Data extract
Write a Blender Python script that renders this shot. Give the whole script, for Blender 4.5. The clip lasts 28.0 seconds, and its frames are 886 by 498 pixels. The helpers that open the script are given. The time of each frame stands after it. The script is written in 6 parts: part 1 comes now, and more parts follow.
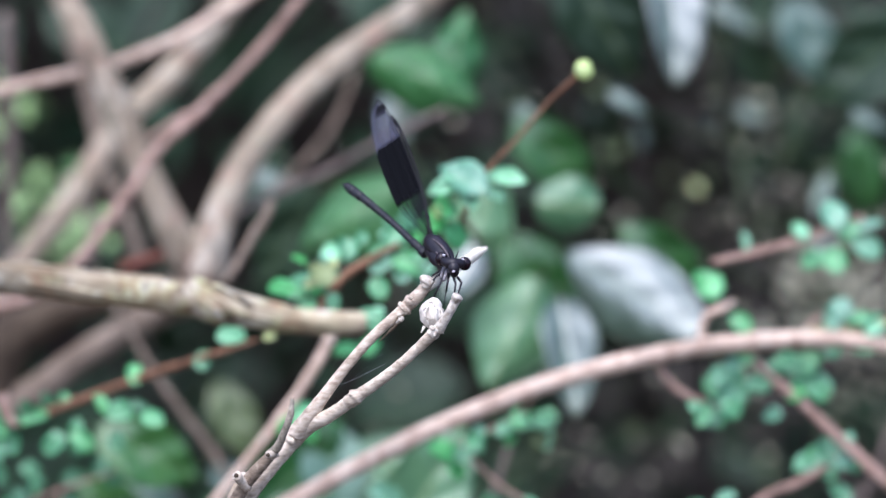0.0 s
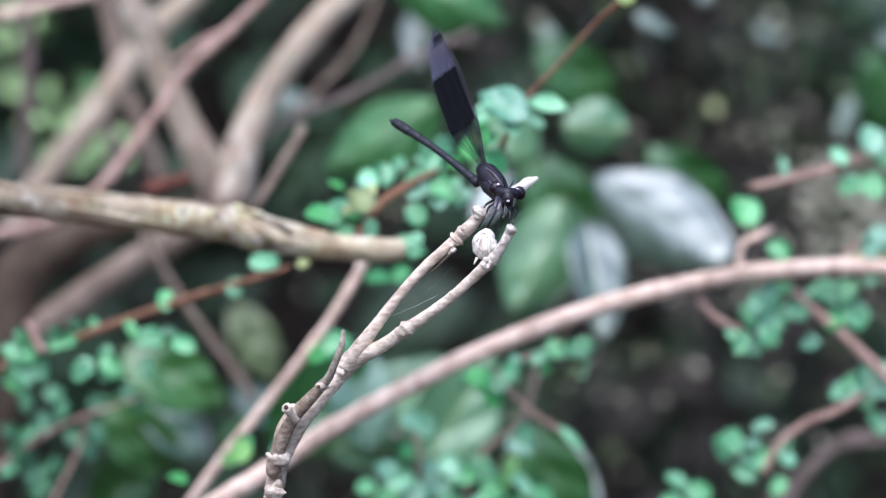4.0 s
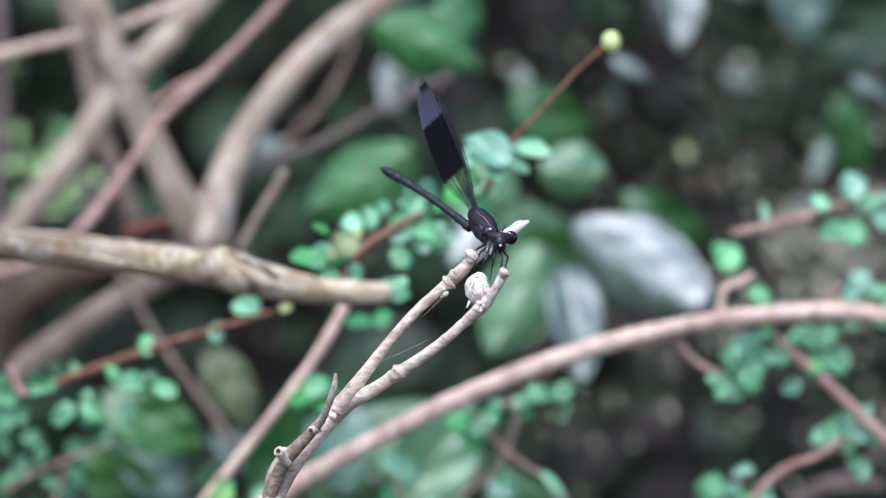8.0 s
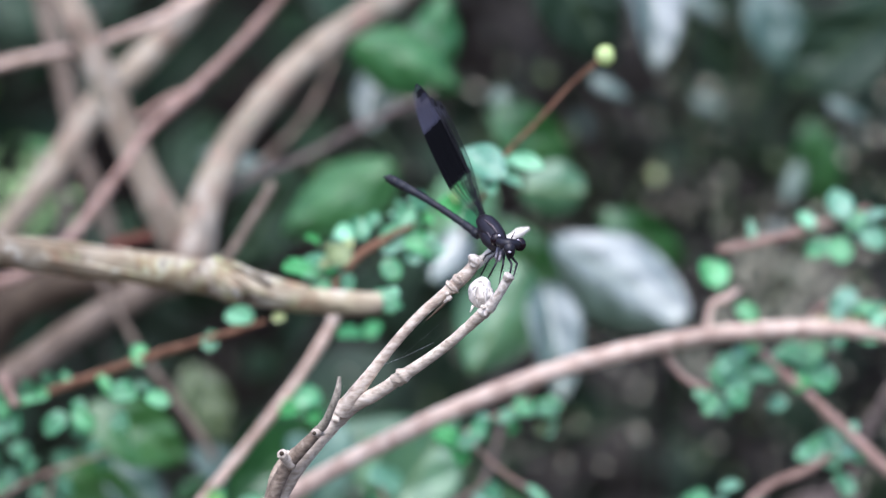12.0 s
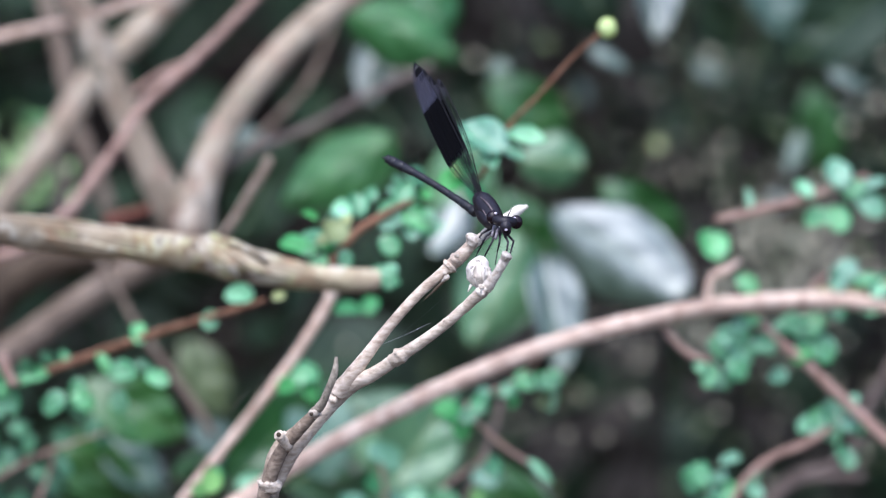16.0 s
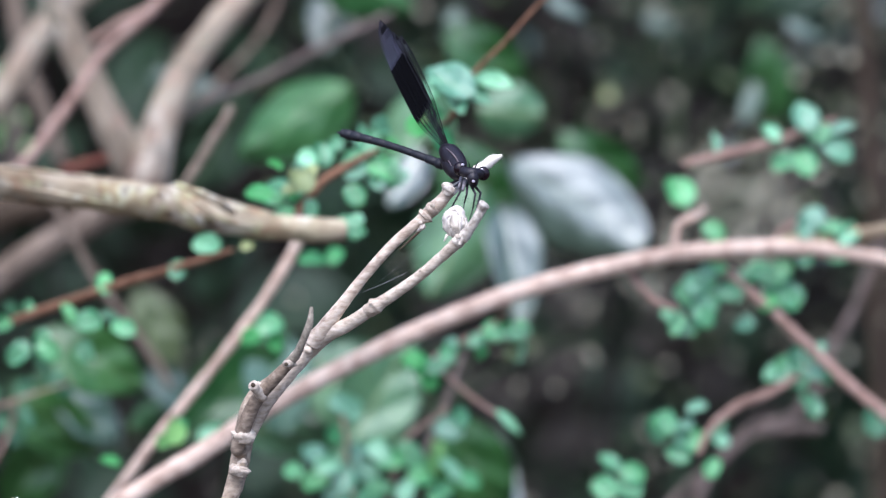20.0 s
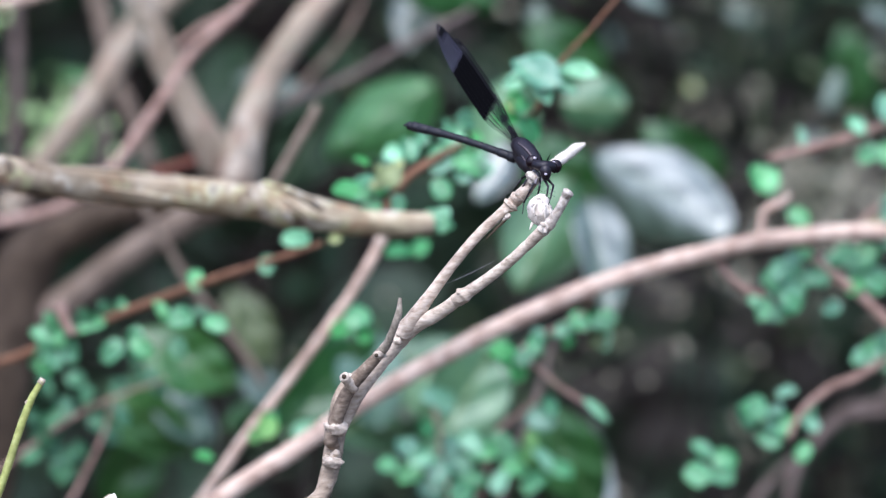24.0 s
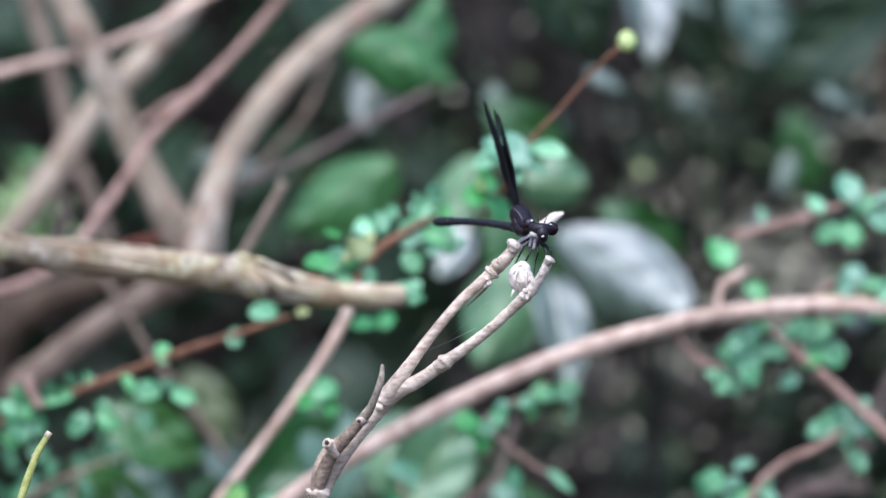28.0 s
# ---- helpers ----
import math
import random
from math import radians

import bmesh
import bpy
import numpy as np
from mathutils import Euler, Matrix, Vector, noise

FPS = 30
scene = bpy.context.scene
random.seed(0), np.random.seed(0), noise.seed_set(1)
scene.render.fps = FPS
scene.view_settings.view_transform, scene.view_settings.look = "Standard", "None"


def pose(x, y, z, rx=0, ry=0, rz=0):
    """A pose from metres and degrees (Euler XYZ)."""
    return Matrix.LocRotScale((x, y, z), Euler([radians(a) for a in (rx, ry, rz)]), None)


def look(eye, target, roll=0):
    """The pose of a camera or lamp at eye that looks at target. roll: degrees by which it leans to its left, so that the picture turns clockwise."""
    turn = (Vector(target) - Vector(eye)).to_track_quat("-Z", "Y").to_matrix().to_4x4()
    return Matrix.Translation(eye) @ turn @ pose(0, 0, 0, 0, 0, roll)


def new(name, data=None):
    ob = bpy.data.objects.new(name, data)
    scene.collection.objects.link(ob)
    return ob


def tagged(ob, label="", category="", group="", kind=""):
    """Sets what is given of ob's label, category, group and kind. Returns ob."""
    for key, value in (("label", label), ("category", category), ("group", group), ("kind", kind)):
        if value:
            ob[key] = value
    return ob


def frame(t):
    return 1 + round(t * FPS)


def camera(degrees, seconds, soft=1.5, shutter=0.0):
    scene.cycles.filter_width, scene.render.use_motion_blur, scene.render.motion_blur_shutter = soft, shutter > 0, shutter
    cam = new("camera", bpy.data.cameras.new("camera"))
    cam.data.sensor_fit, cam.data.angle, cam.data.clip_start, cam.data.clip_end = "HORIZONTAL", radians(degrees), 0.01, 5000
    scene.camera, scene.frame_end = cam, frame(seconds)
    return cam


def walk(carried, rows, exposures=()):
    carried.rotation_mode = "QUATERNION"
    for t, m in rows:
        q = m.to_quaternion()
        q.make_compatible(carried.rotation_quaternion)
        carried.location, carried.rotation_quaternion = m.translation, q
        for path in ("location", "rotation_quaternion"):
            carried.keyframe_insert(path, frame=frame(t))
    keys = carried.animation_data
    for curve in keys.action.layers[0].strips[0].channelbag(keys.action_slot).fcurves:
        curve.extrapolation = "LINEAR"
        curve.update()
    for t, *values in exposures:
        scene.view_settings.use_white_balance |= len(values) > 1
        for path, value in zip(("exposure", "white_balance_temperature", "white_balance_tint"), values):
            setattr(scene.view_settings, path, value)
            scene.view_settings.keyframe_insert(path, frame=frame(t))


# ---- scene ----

The problem
Copy the data word for word. Pictures do not go in the copy.

Exercise solution
Write a Blender Python script that renders this shot. Give the whole script, for Blender 4.5. The clip lasts 28.0 seconds, and its frames are 886 by 498 pixels. The helpers that open the script are given. The time of each frame stands after it. The script is written in 6 parts: part 1 comes now, and more parts follow.
0.0 s
4.0 s
8.0 s
12.0 s
16.0 s
20.0 s
24.0 s
28.0 s
# ---- helpers ----
import math
import random
from math import radians

import bmesh
import bpy
import numpy as np
from mathutils import Euler, Matrix, Vector, noise

FPS = 30
scene = bpy.context.scene
random.seed(0), np.random.seed(0), noise.seed_set(1)
scene.render.fps = FPS
scene.view_settings.view_transform, scene.view_settings.look = "Standard", "None"


def pose(x, y, z, rx=0, ry=0, rz=0):
    """A pose from metres and degrees (Euler XYZ)."""
    return Matrix.LocRotScale((x, y, z), Euler([radians(a) for a in (rx, ry, rz)]), None)


def look(eye, target, roll=0):
    """The pose of a camera or lamp at eye that looks at target. roll: degrees by which it leans to its left, so that the picture turns clockwise."""
    turn = (Vector(target) - Vector(eye)).to_track_quat("-Z", "Y").to_matrix().to_4x4()
    return Matrix.Translation(eye) @ turn @ pose(0, 0, 0, 0, 0, roll)


def new(name, data=None):
    ob = bpy.data.objects.new(name, data)
    scene.collection.objects.link(ob)
    return ob


def tagged(ob, label="", category="", group="", kind=""):
    """Sets what is given of ob's label, category, group and kind. Returns ob."""
    for key, value in (("label", label), ("category", category), ("group", group), ("kind", kind)):
        if value:
            ob[key] = value
    return ob


def frame(t):
    return 1 + round(t * FPS)


def camera(degrees, seconds, soft=1.5, shutter=0.0):
    scene.cycles.filter_width, scene.render.use_motion_blur, scene.render.motion_blur_shutter = soft, shutter > 0, shutter
    cam = new("camera", bpy.data.cameras.new("camera"))
    cam.data.sensor_fit, cam.data.angle, cam.data.clip_start, cam.data.clip_end = "HORIZONTAL", radians(degrees), 0.01, 5000
    scene.camera, scene.frame_end = cam, frame(seconds)
    return cam


def walk(carried, rows, exposures=()):
    carried.rotation_mode = "QUATERNION"
    for t, m in rows:
        q = m.to_quaternion()
        q.make_compatible(carried.rotation_quaternion)
        carried.location, carried.rotation_quaternion = m.translation, q
        for path in ("location", "rotation_quaternion"):
            carried.keyframe_insert(path, frame=frame(t))
    keys = carried.animation_data
    for curve in keys.action.layers[0].strips[0].channelbag(keys.action_slot).fcurves:
        curve.extrapolation = "LINEAR"
        curve.update()
    for t, *values in exposures:
        scene.view_settings.use_white_balance |= len(values) > 1
        for path, value in zip(("exposure", "white_balance_temperature", "white_balance_tint"), values):
            setattr(scene.view_settings, path, value)
            scene.view_settings.keyframe_insert(path, frame=frame(t))


# ---- scene ----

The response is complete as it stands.